2023-10-16 18:46:00 | 日記
 近松秋江全集第一巻より『お金さん』を読んだ。

 本全集、解題によると発表順に編纂してあるようで、この作品、六番目に世に出た作品となる。

 構造としては、四十過ぎのお金さんが家に泊まりに来て、散々愚痴やら何やらを言って帰る所から幕を開ける、その後の夫婦の感想が主だったところ。

 近松秋江、六本目にして完全に私小説、身の回りに起こったことをスケッチする作風で固めたようである。

 このお金さんのことを、近松秋江夫婦が色々と品定めをするのが主な筋。

 一人でも手先が器用なので、縫い物やら何やらで生きていく才能はあるのだが、やはり安定した暮らしを求めて見合いをし、結婚してそのまま妊娠してしまい、男の子を産んだのだが、見合いの時、相手が色眼鏡をかけていて、片目が失明していることに気付かなかった事を後悔してしている、とか、それでも産んだ男の子が可愛らしい、とか、亭主は結果、半身麻痺になって、薬代もかさむし逃げ出したい、とか。

 それを夫婦でお金さんが帰った後に感想を言い合うのだが、この時点では、この夫婦、まだ夫婦としての形態を保てていたようである。

 この後、男を作って愛想を尽かし出て行き、その後をスマホもない時代に執念でもって追跡し、それが情痴小説の傑作となるとは、本人もこの時は思ってもみなかっただろう。

 近松秋江も、そのお金さんの旦那に対して上から目線で結構言うのだが、その後を知る読者としては「アンタもヤバいよ。
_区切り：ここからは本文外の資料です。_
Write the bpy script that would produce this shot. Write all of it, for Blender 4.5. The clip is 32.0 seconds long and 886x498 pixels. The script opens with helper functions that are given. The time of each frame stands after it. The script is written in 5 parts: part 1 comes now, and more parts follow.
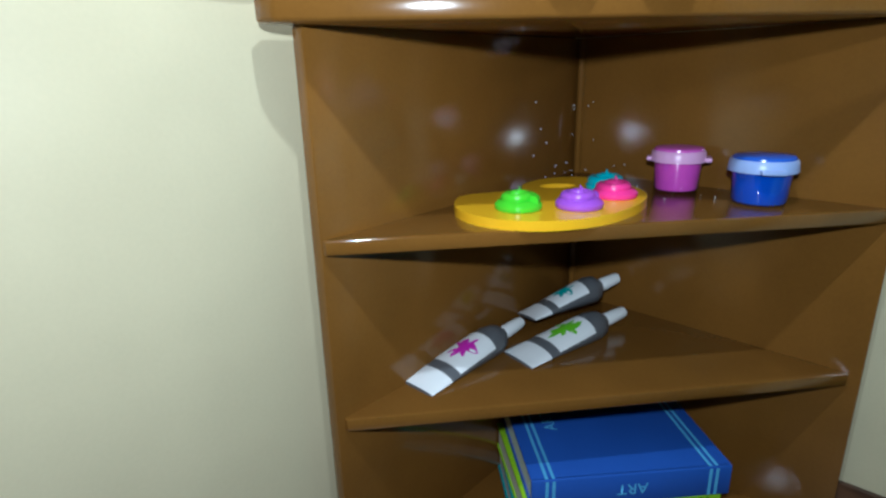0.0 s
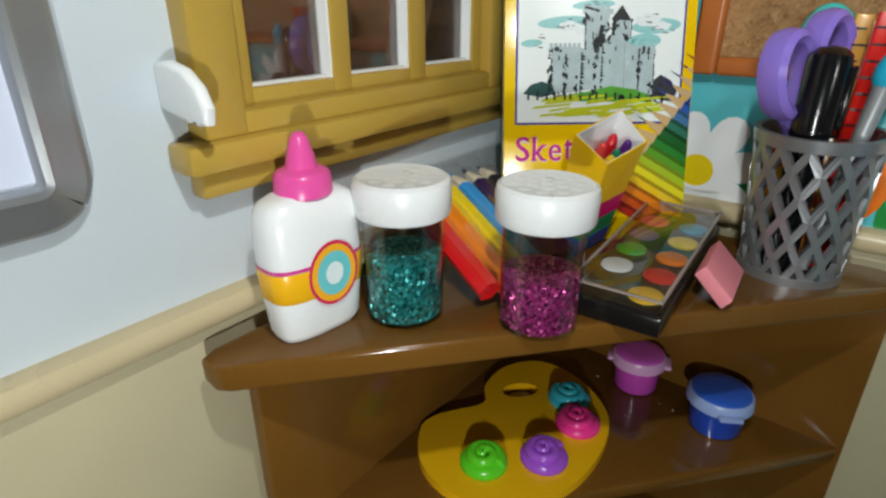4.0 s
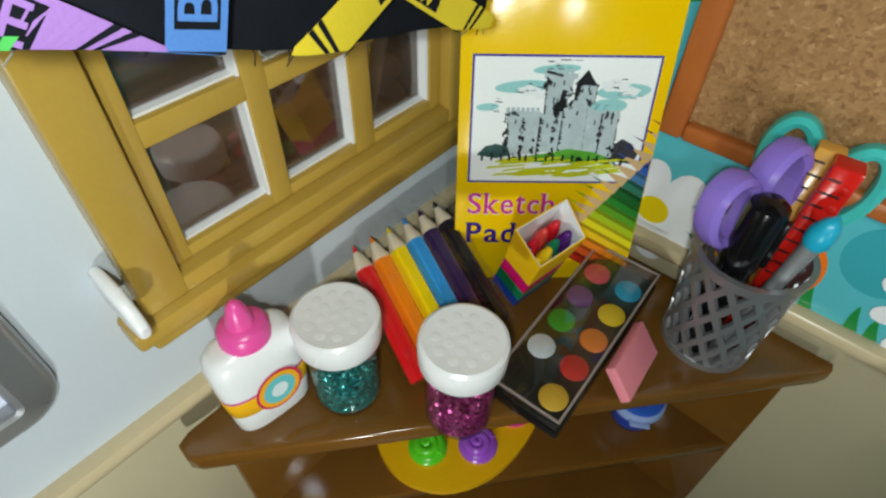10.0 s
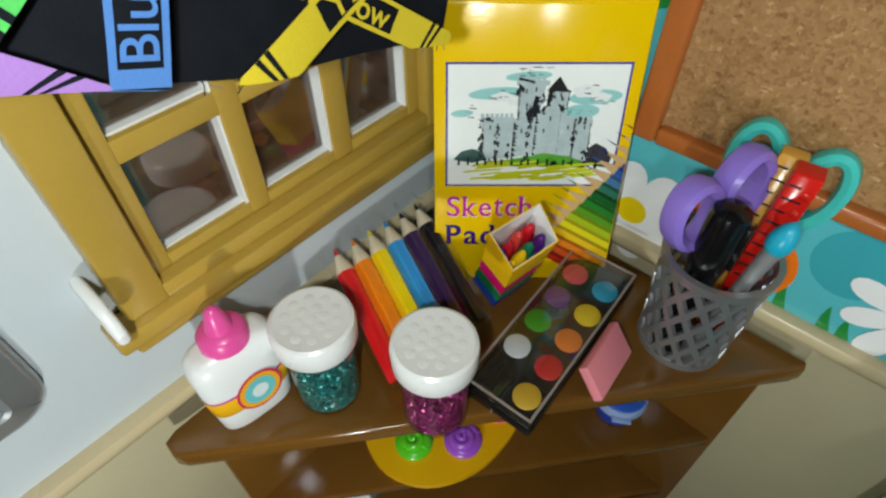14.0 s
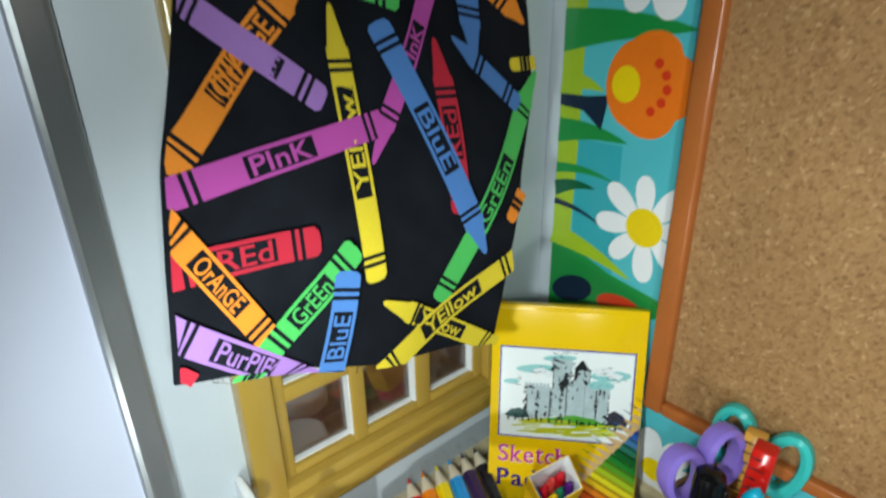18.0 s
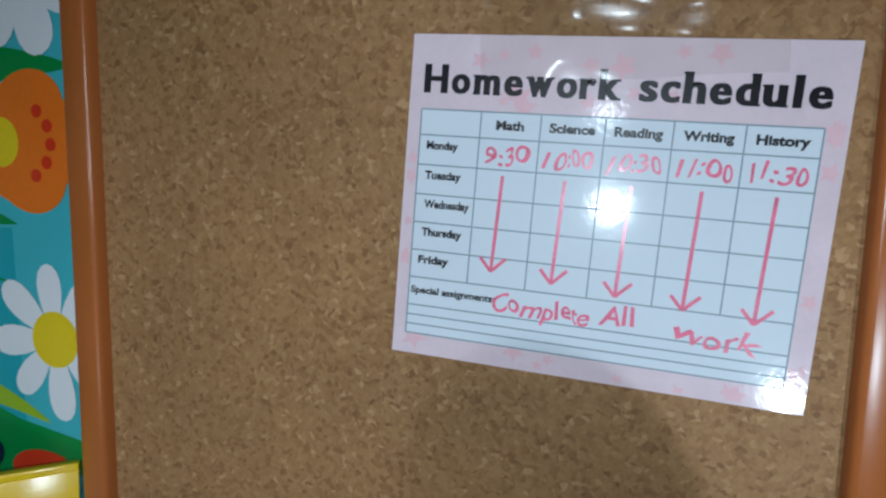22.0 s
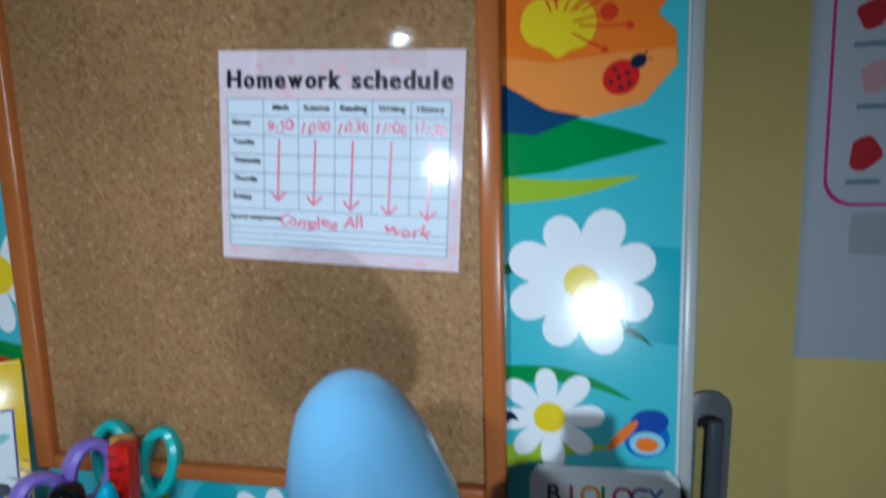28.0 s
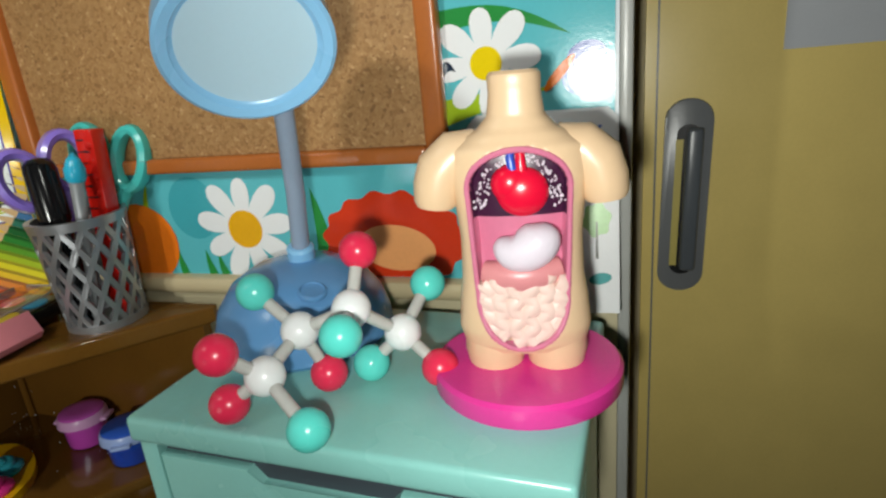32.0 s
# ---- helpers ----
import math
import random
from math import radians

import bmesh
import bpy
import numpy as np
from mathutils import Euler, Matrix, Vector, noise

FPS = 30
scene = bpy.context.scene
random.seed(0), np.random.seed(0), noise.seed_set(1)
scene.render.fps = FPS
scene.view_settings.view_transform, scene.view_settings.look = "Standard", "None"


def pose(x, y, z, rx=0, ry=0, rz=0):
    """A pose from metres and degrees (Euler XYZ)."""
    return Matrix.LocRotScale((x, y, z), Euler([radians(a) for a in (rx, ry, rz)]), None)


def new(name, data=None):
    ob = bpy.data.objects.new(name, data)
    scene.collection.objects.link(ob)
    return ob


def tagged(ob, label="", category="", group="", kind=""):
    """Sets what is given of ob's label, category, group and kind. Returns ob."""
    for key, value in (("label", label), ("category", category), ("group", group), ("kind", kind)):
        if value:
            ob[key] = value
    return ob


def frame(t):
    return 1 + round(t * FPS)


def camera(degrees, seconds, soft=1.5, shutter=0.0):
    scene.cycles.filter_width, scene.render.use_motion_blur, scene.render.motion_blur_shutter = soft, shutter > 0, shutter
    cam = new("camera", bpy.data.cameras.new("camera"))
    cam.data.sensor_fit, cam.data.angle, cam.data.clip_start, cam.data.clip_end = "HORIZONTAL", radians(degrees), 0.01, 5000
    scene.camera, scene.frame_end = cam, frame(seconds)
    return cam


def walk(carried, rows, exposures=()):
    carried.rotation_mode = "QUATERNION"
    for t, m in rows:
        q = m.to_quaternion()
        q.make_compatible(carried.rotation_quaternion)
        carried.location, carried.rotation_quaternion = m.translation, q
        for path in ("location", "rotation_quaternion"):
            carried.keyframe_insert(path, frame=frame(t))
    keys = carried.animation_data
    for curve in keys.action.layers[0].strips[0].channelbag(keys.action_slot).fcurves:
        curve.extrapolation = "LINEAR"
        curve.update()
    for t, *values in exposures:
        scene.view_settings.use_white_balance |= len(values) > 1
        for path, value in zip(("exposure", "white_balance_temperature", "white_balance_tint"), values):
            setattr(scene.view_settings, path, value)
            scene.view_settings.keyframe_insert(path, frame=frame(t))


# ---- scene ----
# The camera and its walk: seconds, place in metres, yaw, pitch and roll in degrees
cam = camera(76.44, 32.0, soft=2.4, shutter=0.35)
ROWS = [
    (0.0, 0.12826, -0.21009, 0.16046, 42.87, -17.4, -1.42),
    (0.5, 0.13157, -0.20791, 0.17436, 44.04, -17.65, -2.06),
    (1.0, 0.13175, -0.20518, 0.18428, 43.92, -17.01, -2.22),
    (1.5, 0.12934, -0.20583, 0.19651, 43.93, -16.95, -3.25),
    (2.0, 0.12804, -0.20139, 0.20345, 43.66, -16.18, -3.44),
    (2.5, 0.12117, -0.19537, 0.21880, 42.97, -16.64, -3.15),
    (3.0, 0.11214, -0.19028, 0.23193, 41.15, -18.66, -2.59),
    (3.5, 0.10375, -0.18699, 0.23256, 38.76, -19.98, -1.41),
    (5.5, 0.09986, -0.16971, 0.29890, 37.78, -42.49, 4.5),
    (6.0, 0.08846, -0.16178, 0.30196, 38.34, -45.9, 4.98),
    (6.5, 0.08615, -0.15345, 0.30672, 38.48, -46.28, 3.76),
    (7.0, 0.08846, -0.15338, 0.30710, 39.24, -45.61, 2.31),
    (7.5, 0.09105, -0.15083, 0.30790, 39.18, -45.25, 2.0),
    (8.0, 0.09361, -0.14690, 0.31161, 39.42, -45.43, 1.63),
    (8.5, 0.09450, -0.14473, 0.31249, 39.55, -45.68, 1.43),
    (9.0, 0.09453, -0.14419, 0.31303, 39.37, -45.97, 1.58),
    (9.5, 0.09478, -0.14364, 0.31160, 39.51, -45.96, 1.47),
    (10.0, 0.09473, -0.14375, 0.31251, 39.58, -46.2, 1.36),
    (10.5, 0.09546, -0.14280, 0.31224, 40.08, -46.53, 0.89),
    (11.0, 0.09619, -0.14252, 0.31293, 40.3, -46.74, 0.65),
    (11.5, 0.09724, -0.14288, 0.31117, 40.79, -46.73, 0.27),
    (12.0, 0.09747, -0.14256, 0.31446, 40.46, -46.94, 0.61),
    (12.5, 0.09826, -0.14077, 0.31532, 40.47, -47.26, 0.43),
    (13.0, 0.09980, -0.13937, 0.31622, 40.76, -47.11, 0.11),
    (13.5, 0.10014, -0.14012, 0.31777, 40.58, -47.09, 0.07),
    (14.0, 0.10149, -0.13806, 0.31792, 41.01, -47.22, -0.03),
    (14.5, 0.10120, -0.13872, 0.31888, 40.78, -47.47, -0.09),
    (16.5, 0.10628, -0.14048, 0.31824, 43.16, -47.17, -1.31),
    (17.0, 0.11107, -0.14364, 0.32733, 46.95, -42.38, -2.47),
    (17.5, 0.12795, -0.15355, 0.34057, 51.09, -31.29, -3.53),
    (18.0, 0.13674, -0.16620, 0.35774, 50.06, -22.91, -1.13),
    (18.5, 0.15722, -0.17277, 0.36789, 49.39, -19.07, -0.07),
    (19.0, 0.17495, -0.18277, 0.37069, 46.82, -16.67, 0.36),
    (19.5, 0.19640, -0.18876, 0.37176, 43.32, -14.61, 0.68),
    (20.0, 0.20478, -0.17696, 0.36249, 37.14, -14.16, 0.45),
    (20.5, 0.18938, -0.14609, 0.35830, 27.6, -13.33, -0.99),
    (21.0, 0.17263, -0.12452, 0.35213, 19.16, -11.98, -1.63),
    (21.5, 0.16637, -0.11101, 0.33921, 15.08, -10.06, 0.21),
    (22.0, 0.16530, -0.10244, 0.32653, 14.68, -6.22, 1.17),
    (22.5, 0.16769, -0.09779, 0.32197, 15.04, -3.45, 1.28),
    (23.0, 0.17251, -0.09762, 0.32366, 14.28, -4.26, 0.5),
    (23.5, 0.17915, -0.10138, 0.31980, 14.98, -2.74, 0.62),
    (24.0, 0.18034, -0.11332, 0.31834, 14.46, -3.85, 0.61),
    (24.5, 0.18268, -0.11338, 0.31582, 14.95, -2.49, 0.95),
    (26.5, 0.18499, -0.11214, 0.32113, 12.2, -3.67, -0.03),
    (27.0, 0.19683, -0.11706, 0.33056, 12.76, -0.4, -0.16),
    (27.5, 0.21083, -0.13216, 0.34048, 10.96, -3.75, -1.1),
    (28.0, 0.22577, -0.15236, 0.31792, 11.23, -7.67, -1.69),
    (28.5, 0.23181, -0.13665, 0.28407, 11.27, -14.35, -1.96),
    (29.0, 0.24015, -0.13578, 0.26165, 13.14, -18.26, -4.26),
    (29.5, 0.24188, -0.14487, 0.25058, 15.36, -19.34, -4.79),
    (30.0, 0.24867, -0.14777, 0.24988, 16.54, -19.7, -5.07),
    (30.5, 0.25070, -0.15420, 0.24758, 17.22, -18.79, -5.09),
    (31.0, 0.25196, -0.15250, 0.24899, 17.33, -18.28, -5.38),
    (31.5, 0.25409, -0.15736, 0.24910, 17.66, -17.92, -5.29),
    (32.0, 0.25702, -0.15755, 0.24851, 17.42, -17.47, -5.19),
]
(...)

前回の短編で奥さんにお金がないからどうにかしてくれ、と言われてたんじゃないのか? 人の事を品定めする立場には、全く立つ資格なんてないけどな」と思いながら読んでしまうのである。

 近松秋江の凄い所は、自分は差し置いて、結構『素』で真っ当な事を言うところにある。筆は遅いし、夏目漱石に仕事を回して貰ったのに果たせなかったり、と生活破綻者であり、遅筆で、筆一本で立つには誠に心許ない。

 奥さんもよく辛抱した方だと思う。

 それでも、それでもだ。あの夏目漱石を失望させたとしても、嫁さんに逃げられても、筆が遅くても、土壇場で自分がやらかしたこれまでの事を原稿用紙に叩きつけ、傑作『別れたる妻に送る手紙』に連なるのだから、傑作とは犠牲が必要なものなのかもしれない、と考えさせられてしまうのである。